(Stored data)

* * * * * * * * *

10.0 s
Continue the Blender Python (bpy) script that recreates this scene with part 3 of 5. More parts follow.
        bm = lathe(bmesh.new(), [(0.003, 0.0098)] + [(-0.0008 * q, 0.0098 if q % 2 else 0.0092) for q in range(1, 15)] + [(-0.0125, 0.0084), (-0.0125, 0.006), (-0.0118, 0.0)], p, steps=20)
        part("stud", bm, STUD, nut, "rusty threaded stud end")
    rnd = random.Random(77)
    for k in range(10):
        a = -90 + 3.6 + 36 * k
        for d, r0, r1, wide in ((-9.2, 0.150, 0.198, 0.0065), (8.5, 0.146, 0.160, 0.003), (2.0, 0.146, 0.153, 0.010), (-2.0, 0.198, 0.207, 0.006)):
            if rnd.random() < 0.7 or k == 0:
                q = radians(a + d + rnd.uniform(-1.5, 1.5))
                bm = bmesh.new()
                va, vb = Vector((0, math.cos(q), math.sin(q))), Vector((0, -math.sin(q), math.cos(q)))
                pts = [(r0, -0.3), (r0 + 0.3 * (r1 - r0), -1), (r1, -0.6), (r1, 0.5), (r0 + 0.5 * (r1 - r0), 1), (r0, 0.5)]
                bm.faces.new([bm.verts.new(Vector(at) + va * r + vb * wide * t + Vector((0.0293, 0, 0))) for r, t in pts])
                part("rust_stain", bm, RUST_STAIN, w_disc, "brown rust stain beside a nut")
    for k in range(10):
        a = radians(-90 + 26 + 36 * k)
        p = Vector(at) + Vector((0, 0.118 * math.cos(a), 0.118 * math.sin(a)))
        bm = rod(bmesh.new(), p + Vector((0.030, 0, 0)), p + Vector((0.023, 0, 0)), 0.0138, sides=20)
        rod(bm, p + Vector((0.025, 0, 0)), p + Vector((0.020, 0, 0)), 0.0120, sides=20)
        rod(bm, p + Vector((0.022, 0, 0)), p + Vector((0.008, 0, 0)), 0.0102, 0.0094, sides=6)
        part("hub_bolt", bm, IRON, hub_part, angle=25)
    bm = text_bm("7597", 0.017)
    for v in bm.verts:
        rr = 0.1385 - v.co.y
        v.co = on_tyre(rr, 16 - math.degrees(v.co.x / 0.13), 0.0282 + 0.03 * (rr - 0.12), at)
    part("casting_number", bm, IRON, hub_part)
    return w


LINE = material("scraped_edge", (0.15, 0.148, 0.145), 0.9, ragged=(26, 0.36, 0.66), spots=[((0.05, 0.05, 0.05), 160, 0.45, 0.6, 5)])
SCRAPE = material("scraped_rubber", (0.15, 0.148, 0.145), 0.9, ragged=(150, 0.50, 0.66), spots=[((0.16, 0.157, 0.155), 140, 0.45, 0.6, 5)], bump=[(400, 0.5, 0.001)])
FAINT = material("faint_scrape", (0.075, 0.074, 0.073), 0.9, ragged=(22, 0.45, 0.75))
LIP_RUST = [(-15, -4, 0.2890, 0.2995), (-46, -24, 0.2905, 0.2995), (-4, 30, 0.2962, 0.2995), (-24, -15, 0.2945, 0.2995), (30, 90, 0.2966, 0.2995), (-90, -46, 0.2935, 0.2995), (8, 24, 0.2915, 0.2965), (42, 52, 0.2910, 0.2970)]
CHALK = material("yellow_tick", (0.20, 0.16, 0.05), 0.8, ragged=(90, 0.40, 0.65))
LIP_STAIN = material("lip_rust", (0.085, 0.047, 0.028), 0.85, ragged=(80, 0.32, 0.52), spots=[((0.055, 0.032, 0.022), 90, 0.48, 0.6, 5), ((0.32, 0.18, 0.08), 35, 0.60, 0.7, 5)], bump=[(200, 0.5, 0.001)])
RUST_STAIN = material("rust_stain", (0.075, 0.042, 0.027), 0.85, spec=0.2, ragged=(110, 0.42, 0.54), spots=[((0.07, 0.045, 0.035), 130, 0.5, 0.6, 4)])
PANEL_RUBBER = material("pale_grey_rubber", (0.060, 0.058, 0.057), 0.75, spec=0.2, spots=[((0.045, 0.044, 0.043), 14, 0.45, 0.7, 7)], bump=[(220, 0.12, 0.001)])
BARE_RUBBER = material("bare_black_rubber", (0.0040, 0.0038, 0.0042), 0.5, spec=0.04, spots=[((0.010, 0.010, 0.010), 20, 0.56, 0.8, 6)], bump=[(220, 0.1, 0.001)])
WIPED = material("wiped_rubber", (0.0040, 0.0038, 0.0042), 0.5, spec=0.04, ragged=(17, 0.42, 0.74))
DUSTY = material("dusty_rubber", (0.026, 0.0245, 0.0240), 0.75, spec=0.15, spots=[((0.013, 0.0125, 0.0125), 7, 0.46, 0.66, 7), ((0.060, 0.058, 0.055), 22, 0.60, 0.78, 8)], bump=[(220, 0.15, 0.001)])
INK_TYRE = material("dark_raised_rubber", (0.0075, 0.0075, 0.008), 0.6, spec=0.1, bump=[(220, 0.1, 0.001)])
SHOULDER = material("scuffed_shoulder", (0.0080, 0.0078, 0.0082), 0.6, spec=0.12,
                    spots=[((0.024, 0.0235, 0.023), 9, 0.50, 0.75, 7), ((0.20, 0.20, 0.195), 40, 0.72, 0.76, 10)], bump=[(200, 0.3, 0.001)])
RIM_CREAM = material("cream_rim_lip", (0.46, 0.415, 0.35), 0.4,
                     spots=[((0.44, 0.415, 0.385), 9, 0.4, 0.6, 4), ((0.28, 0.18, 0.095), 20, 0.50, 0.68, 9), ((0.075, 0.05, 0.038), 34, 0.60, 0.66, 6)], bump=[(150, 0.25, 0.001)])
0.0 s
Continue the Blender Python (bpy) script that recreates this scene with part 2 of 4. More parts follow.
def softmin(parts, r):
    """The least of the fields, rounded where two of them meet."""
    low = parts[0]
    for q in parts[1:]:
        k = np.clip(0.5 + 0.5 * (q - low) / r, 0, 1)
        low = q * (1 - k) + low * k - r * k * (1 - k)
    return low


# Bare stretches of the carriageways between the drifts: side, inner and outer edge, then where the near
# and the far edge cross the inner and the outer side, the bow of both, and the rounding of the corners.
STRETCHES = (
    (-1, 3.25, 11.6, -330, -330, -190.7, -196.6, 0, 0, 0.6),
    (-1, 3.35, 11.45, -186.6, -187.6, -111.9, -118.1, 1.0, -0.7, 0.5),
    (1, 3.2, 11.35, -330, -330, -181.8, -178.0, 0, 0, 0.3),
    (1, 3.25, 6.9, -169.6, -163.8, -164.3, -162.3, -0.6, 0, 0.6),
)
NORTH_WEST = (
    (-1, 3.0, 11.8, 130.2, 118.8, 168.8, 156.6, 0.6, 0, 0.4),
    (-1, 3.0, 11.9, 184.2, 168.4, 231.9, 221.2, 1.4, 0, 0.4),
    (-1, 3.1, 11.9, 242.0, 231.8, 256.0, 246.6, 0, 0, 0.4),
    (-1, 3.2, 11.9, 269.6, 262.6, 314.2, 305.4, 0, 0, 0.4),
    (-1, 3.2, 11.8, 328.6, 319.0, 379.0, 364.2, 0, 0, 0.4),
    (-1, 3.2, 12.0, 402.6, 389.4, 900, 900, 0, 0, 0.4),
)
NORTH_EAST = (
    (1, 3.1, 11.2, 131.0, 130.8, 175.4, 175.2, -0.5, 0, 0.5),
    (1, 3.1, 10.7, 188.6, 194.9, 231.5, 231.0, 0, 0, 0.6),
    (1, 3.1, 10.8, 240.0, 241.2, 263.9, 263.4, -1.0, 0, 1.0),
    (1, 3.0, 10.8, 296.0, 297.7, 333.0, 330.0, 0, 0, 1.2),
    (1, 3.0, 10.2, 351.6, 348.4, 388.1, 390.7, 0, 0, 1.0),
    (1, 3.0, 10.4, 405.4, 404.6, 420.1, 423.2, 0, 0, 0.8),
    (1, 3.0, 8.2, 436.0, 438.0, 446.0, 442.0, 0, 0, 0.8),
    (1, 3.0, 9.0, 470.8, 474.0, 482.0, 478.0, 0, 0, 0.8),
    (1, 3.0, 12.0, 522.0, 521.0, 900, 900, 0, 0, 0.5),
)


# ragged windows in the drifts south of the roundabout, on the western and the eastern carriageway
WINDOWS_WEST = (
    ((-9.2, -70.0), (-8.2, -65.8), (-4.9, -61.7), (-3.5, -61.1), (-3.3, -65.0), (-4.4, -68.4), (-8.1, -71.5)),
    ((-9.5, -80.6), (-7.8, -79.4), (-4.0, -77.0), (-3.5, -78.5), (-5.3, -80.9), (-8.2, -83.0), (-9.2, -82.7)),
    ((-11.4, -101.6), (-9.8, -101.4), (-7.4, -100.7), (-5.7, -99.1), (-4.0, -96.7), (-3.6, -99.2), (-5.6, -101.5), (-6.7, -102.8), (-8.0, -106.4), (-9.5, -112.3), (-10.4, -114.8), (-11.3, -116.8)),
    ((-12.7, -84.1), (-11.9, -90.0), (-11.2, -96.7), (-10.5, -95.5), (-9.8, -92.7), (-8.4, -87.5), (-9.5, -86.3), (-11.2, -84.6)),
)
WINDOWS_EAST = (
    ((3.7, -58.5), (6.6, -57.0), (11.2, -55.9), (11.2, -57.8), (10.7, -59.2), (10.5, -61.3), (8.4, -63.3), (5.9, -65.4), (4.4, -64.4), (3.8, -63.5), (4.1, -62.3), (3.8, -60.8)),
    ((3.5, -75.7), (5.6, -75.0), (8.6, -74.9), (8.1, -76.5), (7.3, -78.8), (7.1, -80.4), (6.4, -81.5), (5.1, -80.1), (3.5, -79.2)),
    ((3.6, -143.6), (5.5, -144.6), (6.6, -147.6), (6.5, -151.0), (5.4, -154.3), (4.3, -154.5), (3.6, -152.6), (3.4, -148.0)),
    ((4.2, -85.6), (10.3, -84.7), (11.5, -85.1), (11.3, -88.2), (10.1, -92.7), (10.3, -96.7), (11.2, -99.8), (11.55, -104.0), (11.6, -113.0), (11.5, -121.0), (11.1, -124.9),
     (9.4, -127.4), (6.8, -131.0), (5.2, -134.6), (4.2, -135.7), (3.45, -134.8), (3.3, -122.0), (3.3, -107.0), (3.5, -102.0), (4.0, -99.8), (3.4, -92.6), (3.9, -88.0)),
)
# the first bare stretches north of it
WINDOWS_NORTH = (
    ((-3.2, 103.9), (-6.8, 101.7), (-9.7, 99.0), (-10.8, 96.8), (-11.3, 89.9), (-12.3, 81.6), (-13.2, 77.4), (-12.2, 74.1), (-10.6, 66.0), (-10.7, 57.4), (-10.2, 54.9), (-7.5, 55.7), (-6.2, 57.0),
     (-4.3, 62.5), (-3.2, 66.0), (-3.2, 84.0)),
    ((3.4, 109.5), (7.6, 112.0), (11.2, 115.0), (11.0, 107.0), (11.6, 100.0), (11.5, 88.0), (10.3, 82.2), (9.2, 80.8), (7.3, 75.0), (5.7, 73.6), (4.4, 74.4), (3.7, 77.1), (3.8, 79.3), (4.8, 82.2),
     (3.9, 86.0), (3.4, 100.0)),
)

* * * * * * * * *

Extract every line above that contains the word "script".

Continue the Blender Python (bpy) script that recreates this scene with part 3 of 5. More parts follow.
Continue the Blender Python (bpy) script that recreates this scene with part 2 of 4. More parts follow.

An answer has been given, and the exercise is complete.